Hyatt raised more than $1bn last week in what was the second largest IPO this year on the NYSE. The stock price climbed as investors liked the look of its strong balance sheet and bought into a recovery story for hotels.
But the share price remains at a significant discount to industry leaders like Marriott reflecting worries about corporate governance.
The company sold its shares at $25 last Thursday, pricing its offer at the high end of the forecast range of $23 to $26. They closed that day at $28.
The initial listing raised $950m and under writers have bought another $143m. But this cash will be used to pay-off members of the Pritzker family, who have retained overall control of the company and can do so even if their economic interest falls below 50%.
One leading analyst, John Arabia of Green Street Advisors, said Hyatt's corporate governance was the "worst in our coverage universe". He pointed out that the Pritzkers could retain control even if they sold out shares leaving them with just a 15% economic interest in the company.

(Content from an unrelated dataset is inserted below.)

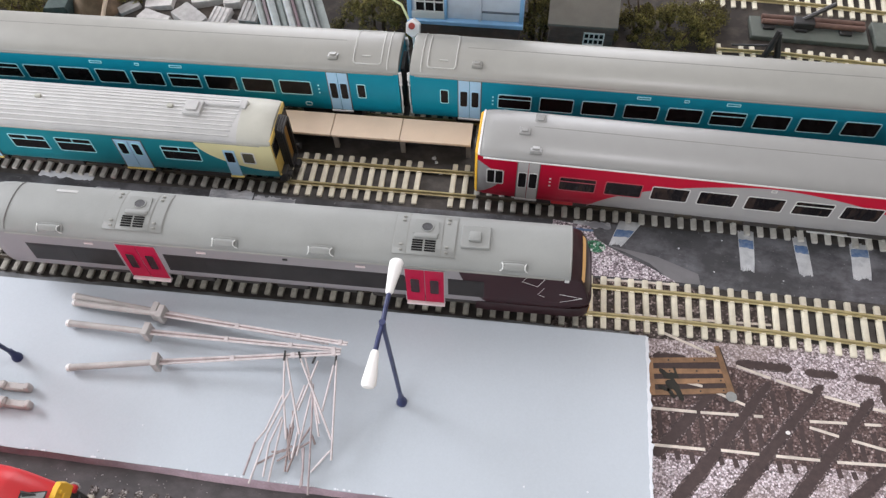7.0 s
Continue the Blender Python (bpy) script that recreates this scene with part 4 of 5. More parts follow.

These corporate governance issues and potential for further disputes within the Pritzker family warrant a substantial discount, said Arabia. The discount against Marriott is around 20% comparing enterprise value to EBITDA.
This is despite Hyatt having a much stronger balance sheet than its immediate rivals and 10 times the amount of cash held by Starwood, Marriott or InterContinental which each have just over $100m.
The listing puts Hyatt third on the ranking of US hotel companies by market capitalisation at $4.9bn, behind Marriot ($9.6bn) and Starwood ($6.2bn) [Bloomberg, 9-11-09].
HA Perspective: Hyatt managed to list despite at least three IPOs being pulled in the preceding week. The timing thus looks odd given what remain difficult market conditions but it reflects the needs of the Pritzker family. Investors were prepared to overlook the family squabble in favour of the perceived bargain.
The float also looks good news for Blackstone as it considers its options for Hilton. According to reports it is seeking to reduce the debt in the company by $5bn from $20bn. The Wall Street Journal reported that Blackstone is looking at injecting $800m in new equity to push the debt reduction plan through.